— BEGIN RECORDED DATA —

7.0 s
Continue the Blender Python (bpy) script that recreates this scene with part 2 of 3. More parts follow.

— END RECORDED DATA —
— BEGIN RECORDED DATA —

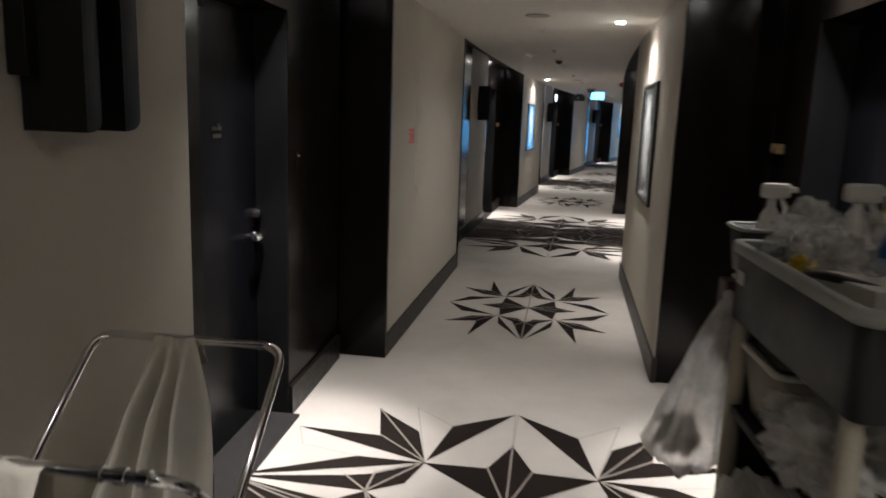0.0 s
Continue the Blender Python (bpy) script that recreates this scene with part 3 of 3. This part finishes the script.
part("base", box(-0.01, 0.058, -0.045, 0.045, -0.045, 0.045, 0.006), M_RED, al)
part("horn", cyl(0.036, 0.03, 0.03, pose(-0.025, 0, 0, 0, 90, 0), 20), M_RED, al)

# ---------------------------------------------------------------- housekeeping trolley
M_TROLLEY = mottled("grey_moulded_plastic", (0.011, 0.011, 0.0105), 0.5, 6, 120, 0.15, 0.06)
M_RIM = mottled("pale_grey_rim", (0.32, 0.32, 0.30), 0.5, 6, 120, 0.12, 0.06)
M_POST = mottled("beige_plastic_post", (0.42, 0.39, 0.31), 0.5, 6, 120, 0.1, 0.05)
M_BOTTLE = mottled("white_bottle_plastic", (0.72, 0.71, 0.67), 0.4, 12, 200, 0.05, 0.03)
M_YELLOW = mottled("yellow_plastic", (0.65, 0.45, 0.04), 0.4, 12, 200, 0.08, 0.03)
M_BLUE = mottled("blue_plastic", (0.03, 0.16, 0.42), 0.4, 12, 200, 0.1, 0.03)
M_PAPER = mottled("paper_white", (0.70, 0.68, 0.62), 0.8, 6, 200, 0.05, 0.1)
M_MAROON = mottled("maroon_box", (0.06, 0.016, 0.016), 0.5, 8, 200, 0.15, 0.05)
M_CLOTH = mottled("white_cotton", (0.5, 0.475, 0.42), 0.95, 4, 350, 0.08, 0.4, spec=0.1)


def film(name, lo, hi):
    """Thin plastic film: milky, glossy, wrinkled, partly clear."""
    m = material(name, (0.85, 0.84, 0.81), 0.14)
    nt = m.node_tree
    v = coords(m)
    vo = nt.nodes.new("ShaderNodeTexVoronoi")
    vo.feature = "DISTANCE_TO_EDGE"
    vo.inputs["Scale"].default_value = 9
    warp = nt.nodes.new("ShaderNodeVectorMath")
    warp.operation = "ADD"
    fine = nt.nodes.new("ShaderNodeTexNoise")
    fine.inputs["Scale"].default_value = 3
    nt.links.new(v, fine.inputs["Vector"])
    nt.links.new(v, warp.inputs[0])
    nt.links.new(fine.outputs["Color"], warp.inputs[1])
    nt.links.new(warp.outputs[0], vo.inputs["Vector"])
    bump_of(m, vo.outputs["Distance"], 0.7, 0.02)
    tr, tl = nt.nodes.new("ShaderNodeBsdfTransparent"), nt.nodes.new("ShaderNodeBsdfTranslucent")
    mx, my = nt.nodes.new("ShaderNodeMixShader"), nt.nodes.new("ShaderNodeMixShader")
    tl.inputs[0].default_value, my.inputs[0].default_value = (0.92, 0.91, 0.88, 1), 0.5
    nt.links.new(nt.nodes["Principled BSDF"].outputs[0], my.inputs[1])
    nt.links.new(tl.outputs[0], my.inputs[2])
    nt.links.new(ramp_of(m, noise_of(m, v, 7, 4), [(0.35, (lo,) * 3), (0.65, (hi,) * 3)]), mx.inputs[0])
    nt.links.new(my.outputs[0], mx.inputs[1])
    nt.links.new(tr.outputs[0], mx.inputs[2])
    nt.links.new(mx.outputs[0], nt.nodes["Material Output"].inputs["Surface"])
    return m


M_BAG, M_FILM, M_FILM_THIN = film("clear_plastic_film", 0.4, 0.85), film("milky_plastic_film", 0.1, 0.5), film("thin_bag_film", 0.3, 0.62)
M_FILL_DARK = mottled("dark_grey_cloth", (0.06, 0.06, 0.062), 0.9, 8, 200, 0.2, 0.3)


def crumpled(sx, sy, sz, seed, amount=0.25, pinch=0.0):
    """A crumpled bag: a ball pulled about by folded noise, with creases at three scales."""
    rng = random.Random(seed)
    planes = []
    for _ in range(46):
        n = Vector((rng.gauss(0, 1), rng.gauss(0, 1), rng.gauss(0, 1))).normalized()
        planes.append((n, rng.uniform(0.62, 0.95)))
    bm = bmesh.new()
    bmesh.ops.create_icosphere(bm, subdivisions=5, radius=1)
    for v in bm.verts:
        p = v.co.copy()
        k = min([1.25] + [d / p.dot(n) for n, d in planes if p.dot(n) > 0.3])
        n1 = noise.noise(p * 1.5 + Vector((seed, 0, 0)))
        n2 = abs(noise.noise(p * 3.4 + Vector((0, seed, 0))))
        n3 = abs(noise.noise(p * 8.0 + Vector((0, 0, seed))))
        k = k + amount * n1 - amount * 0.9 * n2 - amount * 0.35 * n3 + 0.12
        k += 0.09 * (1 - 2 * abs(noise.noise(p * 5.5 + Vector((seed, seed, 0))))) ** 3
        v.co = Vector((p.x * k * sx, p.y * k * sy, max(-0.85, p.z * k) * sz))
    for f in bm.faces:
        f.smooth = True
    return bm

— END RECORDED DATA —

**DIRECTIVE**
Your output shall consist solely of the lines from the line with "finishes the script." to the line with "20), M_RED, al)", reproduced exactly, both ends included.

**SOLUTION FOR THIS EXERCISE**
Continue the Blender Python (bpy) script that recreates this scene with part 3 of 3. This part finishes the script.
part("base", box(-0.01, 0.058, -0.045, 0.045, -0.045, 0.045, 0.006), M_RED, al)
part("horn", cyl(0.036, 0.03, 0.03, pose(-0.025, 0, 0, 0, 90, 0), 20), M_RED, al)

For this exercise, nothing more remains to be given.